Well the SP's are already there. It doesn't make sense to can them really. I guess does it make sense to use a mapper with SP's?
"I'm trying to drive in a nail. Should I use the heel of my shoe or a glass bottle?"
Both Stored Procedures and ORMs are difficult and annoying to use for a developer (though not necessarily for a DBA or architect, respectively), because they incur a start-up cost and higher maintenance cost that doesn't guarantee a pay-off.
Both will pay off well if the requirements aren't expected to change much over the lifespan of the system, but they will get in your way if you're building the system to discover the requirements in the first place.
Straight-coded SQL or quasi-ORM like LINQ and ActiveRecord is better for build-to-discover projects (which happen in the enterprise a lot more than the PR wants you to think).
Stored Procedures are better in a language-agnostic environment, or where fine-grained control over permissions is required. They're also better if your DBA has a better grasp of the requirements than your programmers.

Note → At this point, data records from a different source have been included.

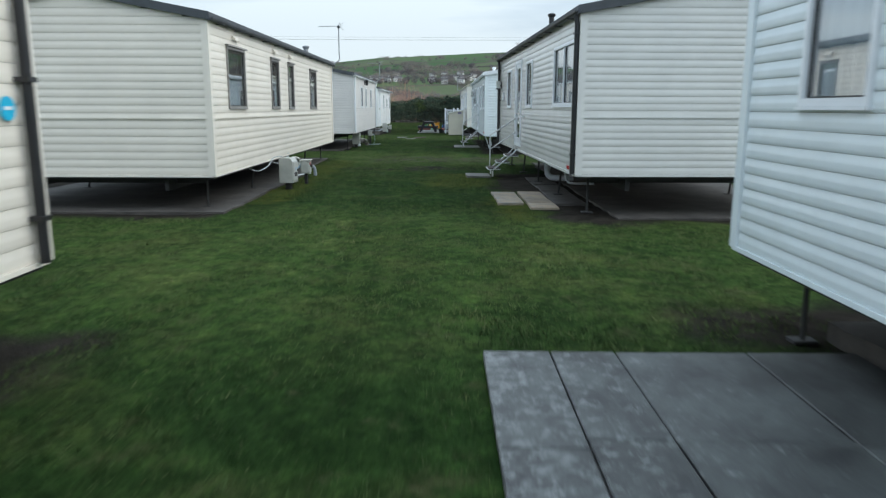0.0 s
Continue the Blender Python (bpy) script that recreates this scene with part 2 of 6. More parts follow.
def window(parent, hole, place, frame_mat, panes=1, hung="curtain", split=None, out=0.03, bar=0.045, hood=False):
    """A framed window in an opening, with its glass and what hangs behind it."""
    a0, a1, z0, z1 = hole

    def slab(m, c0, c1, lo, up, d0, d1):
        m.add([place(c, d, q) for q in (lo, up) for d in (d0, d1) for c in (c0, c1)],
              [(0, 2, 3, 1), (4, 5, 7, 6), (0, 1, 5, 4), (2, 6, 7, 3), (0, 4, 6, 2), (1, 3, 7, 5)])

    def ring(c0, c1, lo, up, w, d0, d1, foot=None):
        """A mitred frame in one piece."""
        out4 = [(c0, lo), (c1, lo), (c1, up), (c0, up)]
        in4 = [(c0 + w, lo + (foot or w)), (c1 - w, lo + (foot or w)), (c1 - w, up - w), (c0 + w, up - w)]
        m = Mesh()
        verts = [place(c, d, q) for d in (d0, d1) for c, q in out4 + in4]
        faces = []
        for i in range(4):
            j = (i + 1) % 4
            faces += [(i, j, 4 + j, 4 + i), (8 + i, 12 + i, 12 + j, 8 + j), (i, 8 + i, 8 + j, j), (4 + i, 4 + j, 12 + j, 12 + i)]
        return m.add(verts, faces)

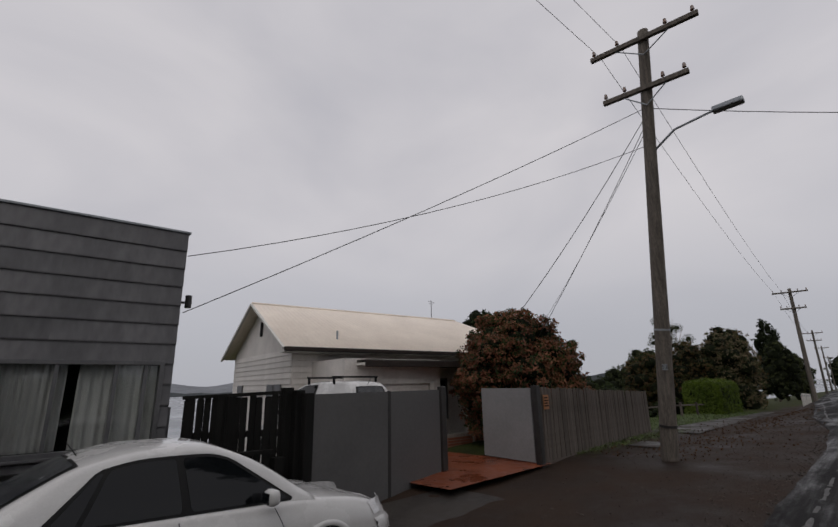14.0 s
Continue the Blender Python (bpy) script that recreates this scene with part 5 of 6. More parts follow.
for w in GW:
    win = new("window")
    win.parent = gh
    win.matrix_local = m_front
    part("frame", box(ring_frame(bmesh.new(), w[0] - 0.04, w[1] + 0.04, w[2] - 0.04, w[3] + 0.04, 0.05, -0.03, 0.05), (w[0] + w[1]) / 2 - 0.02, (w[0] + w[1]) / 2 + 0.02, -0.02, 0.04, w[2], w[3]), WHITETRIM, win, "pale window frame")
    g = part("pane", boxed(w[0], w[1], 0.05, 0.055, w[2], w[3]), GLASS, win)
a, b, c, d = (GX1 + 0.5, GY0 - 0.5, GE), (GX1 + 0.5, GY1 + 0.30, GE), (GX0 - 0.5, GY1 + 0.30, GE), (GX0 - 0.5, GY0 - 0.5, GE)
p, q = (-15.56, 35.2, 2.04), (-16.2, 35.2, 2.04)
rf = sheet_between("roof", a, b, p, p, PALEGREENTIN, gh, "faded green corrugated iron roof")
sheet_between("roof_slope", b, c, q, p, PALEGREENTIN, rf)
sheet_between("roof_slope", d, a, p, q, PALEGREENTIN, rf)
sheet_between("roof_slope", c, d, q, q, PALEGREENTIN, rf)
part("hip_cap", path_tube(bmesh.new(), [a, p, b], 0.06, 8), PALEGREENTIN, gh)
part("gutter", box(box(bmesh.new(), GX1 + 0.46, GX1 + 0.56, GY0 - 0.5, GY1 + 0.29, GE - 0.10, GE), GX0 - 0.5, GX1 + 0.56, GY1 + 0.29, GY1 + 0.39, GE - 0.10, GE), DARKIRON, gh)
part("flue", tube(tube(bmesh.new(), (-14.5, 37.0, 0.7), (-14.5, 37.0, 1.34), 0.07), (-14.5, 37.0, 1.30), (-14.5, 37.0, 1.40), 0.11), GALV, gh, "small metal flue")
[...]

Full-blown ORMs are better if you do Big Design Up Front, use lots of UML, want to abstract the database back-end, and your architect has a better grasp of the requirements than either your DBA or programmers.
And then there's option #4: Use all of them. A whole system is not usually just one program, and while many programs may talk to the same database, they could each use whatever method is appropriate both for the program's specific task, and for its level of maturity. That is: you start with straight-coded SQL or LINQ, then mature the program by refactoring in ORM and Stored Procedures where you see they make sense.